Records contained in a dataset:
* START *
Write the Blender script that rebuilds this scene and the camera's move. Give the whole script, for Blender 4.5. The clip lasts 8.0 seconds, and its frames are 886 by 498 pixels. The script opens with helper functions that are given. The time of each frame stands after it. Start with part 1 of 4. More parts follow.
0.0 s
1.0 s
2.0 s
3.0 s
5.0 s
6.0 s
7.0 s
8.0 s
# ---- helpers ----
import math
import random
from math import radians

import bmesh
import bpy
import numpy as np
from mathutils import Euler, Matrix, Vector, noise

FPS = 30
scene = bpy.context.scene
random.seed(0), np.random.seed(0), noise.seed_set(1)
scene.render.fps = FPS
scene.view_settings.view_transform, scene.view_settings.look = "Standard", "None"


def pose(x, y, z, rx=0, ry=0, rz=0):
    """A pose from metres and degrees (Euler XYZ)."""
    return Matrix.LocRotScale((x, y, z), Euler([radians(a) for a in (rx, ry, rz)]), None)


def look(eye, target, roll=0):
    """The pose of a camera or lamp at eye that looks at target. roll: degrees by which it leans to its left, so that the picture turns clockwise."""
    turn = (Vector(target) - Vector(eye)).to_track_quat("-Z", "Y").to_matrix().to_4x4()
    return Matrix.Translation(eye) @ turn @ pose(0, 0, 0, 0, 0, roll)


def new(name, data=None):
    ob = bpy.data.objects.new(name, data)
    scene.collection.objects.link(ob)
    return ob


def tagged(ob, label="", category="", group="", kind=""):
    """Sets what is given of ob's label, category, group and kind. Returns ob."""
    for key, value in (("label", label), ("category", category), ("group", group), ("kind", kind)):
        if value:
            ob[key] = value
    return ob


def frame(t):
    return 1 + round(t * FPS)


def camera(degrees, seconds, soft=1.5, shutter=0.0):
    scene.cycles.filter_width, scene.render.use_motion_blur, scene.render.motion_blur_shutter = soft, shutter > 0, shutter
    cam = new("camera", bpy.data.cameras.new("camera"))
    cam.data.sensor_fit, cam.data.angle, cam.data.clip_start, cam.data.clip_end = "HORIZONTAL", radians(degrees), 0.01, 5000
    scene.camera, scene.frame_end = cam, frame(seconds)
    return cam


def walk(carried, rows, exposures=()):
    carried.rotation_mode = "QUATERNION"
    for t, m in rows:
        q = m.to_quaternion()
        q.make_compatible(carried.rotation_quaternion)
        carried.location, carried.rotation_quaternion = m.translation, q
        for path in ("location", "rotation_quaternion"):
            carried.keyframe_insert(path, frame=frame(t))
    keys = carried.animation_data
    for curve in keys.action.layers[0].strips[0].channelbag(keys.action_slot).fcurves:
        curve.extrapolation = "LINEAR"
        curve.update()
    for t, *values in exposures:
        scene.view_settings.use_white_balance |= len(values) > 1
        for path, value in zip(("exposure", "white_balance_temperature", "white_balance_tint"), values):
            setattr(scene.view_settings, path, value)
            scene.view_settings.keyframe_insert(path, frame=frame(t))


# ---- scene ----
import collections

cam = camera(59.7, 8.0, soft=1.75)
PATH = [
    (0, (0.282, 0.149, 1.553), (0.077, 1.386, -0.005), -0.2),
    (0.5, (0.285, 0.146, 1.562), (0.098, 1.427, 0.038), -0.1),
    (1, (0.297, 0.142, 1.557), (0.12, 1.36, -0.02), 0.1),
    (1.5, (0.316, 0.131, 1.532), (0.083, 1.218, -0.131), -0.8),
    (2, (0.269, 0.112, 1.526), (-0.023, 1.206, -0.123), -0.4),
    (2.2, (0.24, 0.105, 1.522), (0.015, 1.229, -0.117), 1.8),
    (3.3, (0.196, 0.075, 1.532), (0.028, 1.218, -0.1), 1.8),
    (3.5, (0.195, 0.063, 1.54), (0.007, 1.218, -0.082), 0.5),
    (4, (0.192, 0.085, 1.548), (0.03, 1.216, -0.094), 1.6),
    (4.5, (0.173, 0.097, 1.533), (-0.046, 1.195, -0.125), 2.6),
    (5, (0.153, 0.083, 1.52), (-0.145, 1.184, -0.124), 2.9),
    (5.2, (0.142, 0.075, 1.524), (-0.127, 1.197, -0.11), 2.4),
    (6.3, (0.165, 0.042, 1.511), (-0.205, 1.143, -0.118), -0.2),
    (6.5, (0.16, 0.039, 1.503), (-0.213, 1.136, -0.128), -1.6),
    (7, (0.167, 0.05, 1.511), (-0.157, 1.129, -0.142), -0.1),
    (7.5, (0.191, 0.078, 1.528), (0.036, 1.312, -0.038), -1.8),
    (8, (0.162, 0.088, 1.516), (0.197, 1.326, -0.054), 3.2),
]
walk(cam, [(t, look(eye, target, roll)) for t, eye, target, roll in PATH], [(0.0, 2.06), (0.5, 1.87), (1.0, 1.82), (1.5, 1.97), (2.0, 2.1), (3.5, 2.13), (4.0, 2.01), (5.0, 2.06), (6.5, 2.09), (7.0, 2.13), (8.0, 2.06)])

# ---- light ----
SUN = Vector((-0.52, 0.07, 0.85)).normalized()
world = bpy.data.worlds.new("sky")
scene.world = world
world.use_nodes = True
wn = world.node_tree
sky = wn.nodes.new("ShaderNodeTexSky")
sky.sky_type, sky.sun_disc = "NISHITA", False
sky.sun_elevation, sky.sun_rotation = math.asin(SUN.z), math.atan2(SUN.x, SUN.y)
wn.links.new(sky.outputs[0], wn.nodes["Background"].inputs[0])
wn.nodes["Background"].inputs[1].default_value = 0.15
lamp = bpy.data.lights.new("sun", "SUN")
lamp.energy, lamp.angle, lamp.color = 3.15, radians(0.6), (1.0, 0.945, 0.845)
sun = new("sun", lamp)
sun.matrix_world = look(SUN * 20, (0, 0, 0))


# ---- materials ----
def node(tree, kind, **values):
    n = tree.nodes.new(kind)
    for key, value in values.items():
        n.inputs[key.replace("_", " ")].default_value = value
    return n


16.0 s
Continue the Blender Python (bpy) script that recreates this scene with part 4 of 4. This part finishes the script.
* END *
§ TASK OBJECTIVE
The lines to transcribe begin at the line with "scene.collection.objects.link(ob)" and end at the line with "for path, value"; copy them exactly, both ends included.

§ SOLUTION TO THE PROBLEM
    scene.collection.objects.link(ob)
    return ob


def tagged(ob, label="", category="", group="", kind=""):
    """Sets what is given of ob's label, category, group and kind. Returns ob."""
    for key, value in (("label", label), ("category", category), ("group", group), ("kind", kind)):
        if value:
            ob[key] = value
    return ob


def frame(t):
    return 1 + round(t * FPS)


def camera(degrees, seconds, soft=1.5, shutter=0.0):
    scene.cycles.filter_width, scene.render.use_motion_blur, scene.render.motion_blur_shutter = soft, shutter > 0, shutter
    cam = new("camera", bpy.data.cameras.new("camera"))
    cam.data.sensor_fit, cam.data.angle, cam.data.clip_start, cam.data.clip_end = "HORIZONTAL", radians(degrees), 0.01, 5000
    scene.camera, scene.frame_end = cam, frame(seconds)
    return cam


def walk(carried, rows, exposures=()):
    carried.rotation_mode = "QUATERNION"
    for t, m in rows:
        q = m.to_quaternion()
        q.make_compatible(carried.rotation_quaternion)
        carried.location, carried.rotation_quaternion = m.translation, q
        for path in ("location", "rotation_quaternion"):
            carried.keyframe_insert(path, frame=frame(t))
    keys = carried.animation_data
    for curve in keys.action.layers[0].strips[0].channelbag(keys.action_slot).fcurves:
        curve.extrapolation = "LINEAR"
        curve.update()
    for t, *values in exposures:
        scene.view_settings.use_white_balance |= len(values) > 1
        for path, value in zip(("exposure", "white_balance_temperature", "white_balance_tint"), values):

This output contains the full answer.